A tarefa é minimizar os problemas, de forma que a representação política reflita, o mais fielmente possível, os sentimentos e desejos da base da sociedade. Não há, em nenhuma parte do mundo, sistema representativo perfeito.

Mas o sistema eleitoral brasileiro carrega vícios e distorções que alimentam permanentes crises e dificultam a população acompanhar o processo decisório.

O princípio da representatividade pressupõe que os mandatários estejam amarrados, de alguma forma, à fonte original do poder a eles concedido " a sociedade. Quanto aos cargos majoritários, nenhum problema.

Com a introdução do processo de eleição em dois turnos, presidentes, governadores e prefeitos de grandes cidades são investidos de grande legitimidade a partir de uma ampla discussão eleitoral e programática e têm seus mandatos controlados pelas casas legislativas, pela mídia, pelo Ministério Público, pelo Judiciário e pela sociedade civil organizada.

Já em relação aos parlamentares, o voto proporcional nominal aberto territorialmente leva a que o mandato paire num ambiente difuso e abstrato, sem sólidos vínculos territoriais ou programáticos.

Não faz o menor sentido um candidato a deputado estadual ou federal em Minas Gerais disputar individualmente o voto de 13 milhões de mineiros.

É desumano e irracional para o candidato, favorece sobremaneira o poderio econômico, desloca o combate para dentro dos partidos ou coligações (que deveriam ser extintas para as eleições proporcionais) e, principalmente, impedem que a sociedade erga mecanismos claros de acompanhamento, controle e avaliação do mandato.
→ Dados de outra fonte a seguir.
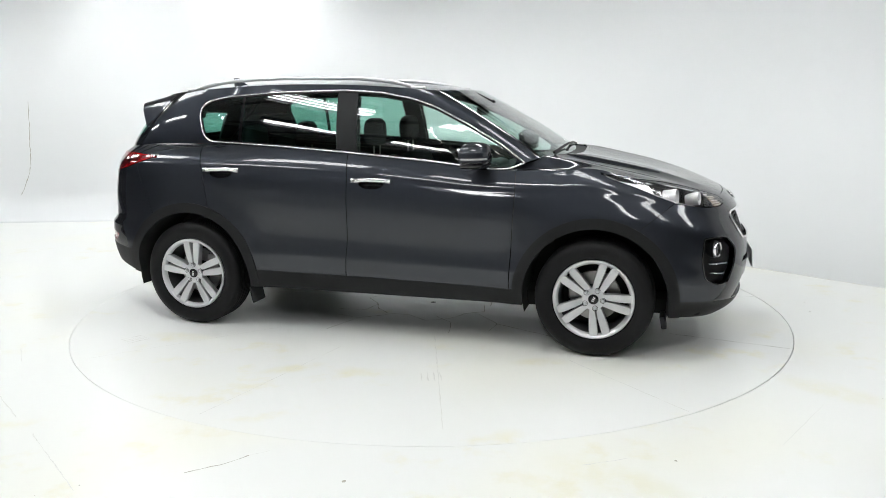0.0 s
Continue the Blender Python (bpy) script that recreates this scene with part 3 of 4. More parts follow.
def glass_grid(n1=64, n2=110, n3=56, nv=44):
    v = np.linspace(0, 1, nv)
    rows = []
    ph1, ph3 = even(GB_P, 2.6, n1, 0.55, 0.8), even(4.2, 2.4, n3, 0.9, 0.72)[::-1]
    st = [("f", a) for a in zip(*sup(ph1, GB_P, 2.6))] + [("s", a) for a in np.linspace(0, 1, n2)[1:-1]] + [("r", a) for a in zip(*sup(ph3, 4.2, 2.4))]
    roof = [("f", a) for a in zip(*sup(ph1, 8.5, 3.0))] + st[n1:]
    for (kind, a), (_, b) in zip(st, roof):
        if kind == "f":
            bx, by = GF_X + (1.09 - GF_X) * a[0], 0.803 * a[1]
            w = min(max((bx - 0.75) / 0.25, 0), 1)
            w = w * w * (3 - 2 * w)
            bz = (hood_base(max(bx, 0.9), by) - 0.012) * w + BELT_Z(bx) * (1 - w)
            tx = -0.10 + (0.385 + 0.10) * b[0]
            ty = 0.618 * b[1]
            tz = ROOF_Z(tx) + (ROOF_C(tx) - ROOF_Z(tx)) * (1 - b[1] ** 2.2)
        elif kind == "s":
            bx = GF_X + (GR_X - GF_X) * a
            by, bz = BELT_Y(bx), BELT_Z(bx)
            tx = -0.10 + (-1.10 + 0.10) * a
            ty, tz = ROOF_Y(tx), ROOF_Z(tx)
        else:
            bx, by = GR_X + (-2.135 - GR_X) * a[0], 0.715 * a[1]
            bz = BELT_Z(bx)
            tx = -1.10 + (-1.84 + 1.10) * a[0]
            ty = 0.59 * a[1]
            tz = ROOF_Z(tx) + (ROOF_C(tx) - ROOF_Z(tx)) * (1 - a[1] ** 2.2)
        ef, eg, bl = (1.04, 1.03, 0.012) if kind == "f" and a[1] < 0.8 else (1.12, 1.06, 0.016)
        if kind == "f" and a[1] >= 0.8:
            w = (a[1] - 0.8) / 0.2
            ef, eg, bl = 1.04 + 0.08 * w, 1.03 + 0.03 * w, 0.012 + 0.004 * w
        f = v ** ef
        g = 1 - (1 - v) ** eg
        bulge = bl * np.sin(np.pi * v)
        nx = {"f": a[0] if kind == "f" else 0, "s": 0, "r": -a[0] if kind == "r" else 0}[kind]
        rows.append(np.stack([bx + (tx - bx) * f + 0.6 * bulge * nx, by + (ty - by) * f + bulge * (by / 0.8), bz + (tz - bz) * g], -1))
    return np.array(rows)


GLASS = glass_grid()


def roof_grid(nt=30):
    ring = GLASS[:, -1]
    rows = []
    for i, r in enumerate(ring):
        f = i / (len(ring) - 1)
        sx = ring[0][0] + (ring[-1][0] - ring[0][0]) * np.clip((ring[0][0] - r[0]) / (ring[0][0] - ring[-1][0]), 0, 1)
        t = np.linspace(0, 1, nt)
        x, y = r[0] + (sx - r[0]) * t, r[1] * (1 - t)
        yr = max(r[1], 1e-4)
        z = r[2] + (ROOF_C(sx) - r[2]) * (1 - (y / yr) ** 2.2)
        rows.append(np.stack([x, y, z], -1))
    return np.array(rows)


# ---- the car's cuts: signed functions over the form, negative inside ----
def th_f(x, y):
    return np.degrees(np.arctan2(np.abs(y), x - 1.1)) * 0.018


def th_r(x, y):
    return np.degrees(np.arctan2(np.abs(y), -(x + 1.1))) * 0.018


def scaled(pts):
    return [(a * 0.018, z) for a, z in pts]


def arch(x, z, xc, r):
    return np.hypot(x - xc, np.maximum(z - 0.345, 0)) - r


HEAD = scaled([(25.6, 0.914), (27.4, 0.936), (33, 0.967), (40, 1.001), (48, 1.026), (57, 1.044), (66, 1.064), (73, 1.079), (66.5, 1.034), (60.5, 0.998), (54.5, 0.953), (49, 0.912), (43.5, 0.896), (38, 0.884), (31, 0.882), (27, 0.896)])
FOG = scaled([(43.9, 0.716), (38.2, 0.724), (34.8, 0.712), (31.4, 0.648), (32.4, 0.548), (35.0, 0.460), (39.2, 0.452), (43.4, 0.490), (44.6, 0.600)])
GRILLE = [(-0.01, 0.823), (0.108, 0.823), (0.185, 0.842), (0.379, 0.844), (0.478, 0.842), (0.507, 0.828), (0.512, 0.802), (0.497, 0.728), (0.463, 0.688), (0.376, 0.676), (0.174, 0.657), (0.112, 0.680), (-0.01, 0.682)]
INTAKE = [(-0.01, 0.458), (0.46, 0.453), (0.50, 0.430), (0.566, 0.340), (0.45, 0.322), (-0.01, 0.330)]
SLOT = [(0.20, 0.578), (0.49, 0.575), (0.50, 0.545), (0.20, 0.545)]
TAIL = scaled([(58.8, 1.131), (47, 1.050), (41, 1.022), (34, 1.002), (26.3, 1.004), (23.2, 1.058), (20, 1.106), (-4, 1.108), (-4, 1.140), (20, 1.140), (34, 1.143), (47, 1.145)])
REFL = scaled([(44.5, 0.588), (43.8, 0.555), (42, 0.541), (25.8, 0.553), (23.3, 0.600), (25.7, 0.609), (38.7, 0.605)])
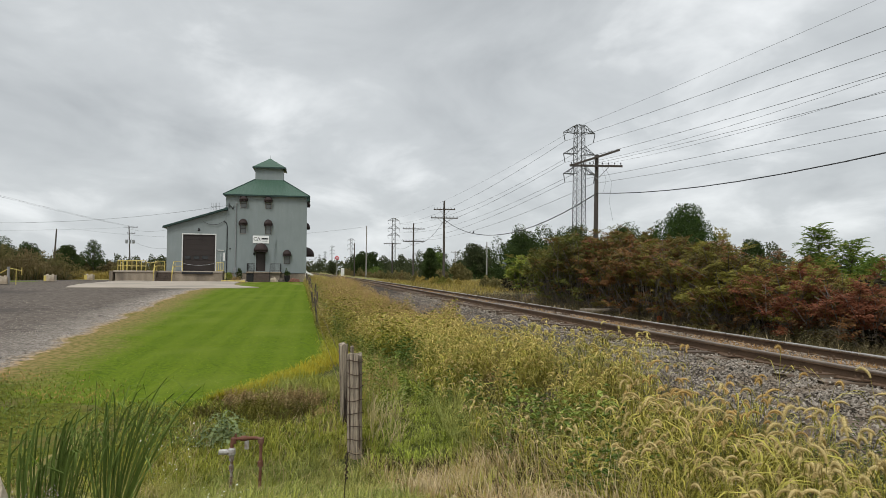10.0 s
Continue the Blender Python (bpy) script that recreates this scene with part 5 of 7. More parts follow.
LONG = [ribbon(0.12, 0.05), ribbon(0.35, 0.1), ribbon(0.5, 0.35), ribbon(0.3, 0.6)]
FINE = [ribbon(0.15, 0.05, 3), ribbon(0.4, 0.1, 3), ribbon(0.55, 0.3, 3), ribbon(0.3, 0.55, 3)]


def tufts(C, per, spread, h, w, lean=0.3, comb=None, forms=FINE):
    """Tufts of grass at centres C: the leaves of each fan outwards; comb: a bearing in radians to which they are laid over."""
    n = len(C) * per
    a, r = rng.uniform(0, 2 * np.pi, n), np.abs(rng.normal(0, spread, n))
    P = np.repeat(C, per, 0)
    P[:, 0] += r * np.cos(a)
    P[:, 1] += r * np.sin(a)
    P[:, 2] = ground_z(P[:, 0], P[:, 1]) - 0.02
    yaw = a if comb is None else np.where(rng.random(n) < 0.6, comb + rng.normal(0, 0.6, n), a)
    H = np.repeat(np.broadcast_to(h, len(C)) * rng.uniform(0.75, 1.2, len(C)), per) * rng.uniform(0.5, 1.15, n)
    W = w * rng.uniform(0.6, 1.35, n)
    R = turns(n, lean, yaw)
    k = rng.integers(0, 4, n)
    S = np.stack([H, W, H], 1)
    return [scatter(forms[q], R[k == q], P[k == q], S[k == q]) for q in range(4) if (k == q).any()]


def strip_x(y):
    """Middle of the unmown yellow strip between lawn and fence."""
    return np.interp(y, [9.8, 10.75, 12.45, 14.7, 20, 40], [-1.7, -0.75, 0.0, 0.62, 0.62, 0.2])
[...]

Embora existam deputados com claro perfil distrital, a regra do jogo atual tende a valorizar o esforço, o poder ou talento individual, resultando em uma concepção de mandato assemelhada a uma procuração em branco ou a um espaço de poder pessoal e não coletivo.

Ou não foi isso que pensaram sanguessugas e mensaleiros" Ou os que trocam de partido poucos meses após as eleições" Temos de discutir uma mudança profunda na gênese dos mandatos parlamentares.

Precisamos amarrar a representação no território (voto distrital) ou no programa partidário (voto em lista), ou ainda em uma experiência mista (voto distrital misto). A única coisa que não pode sobreviver é a atual sistemática, que tantas distorções tem produzido.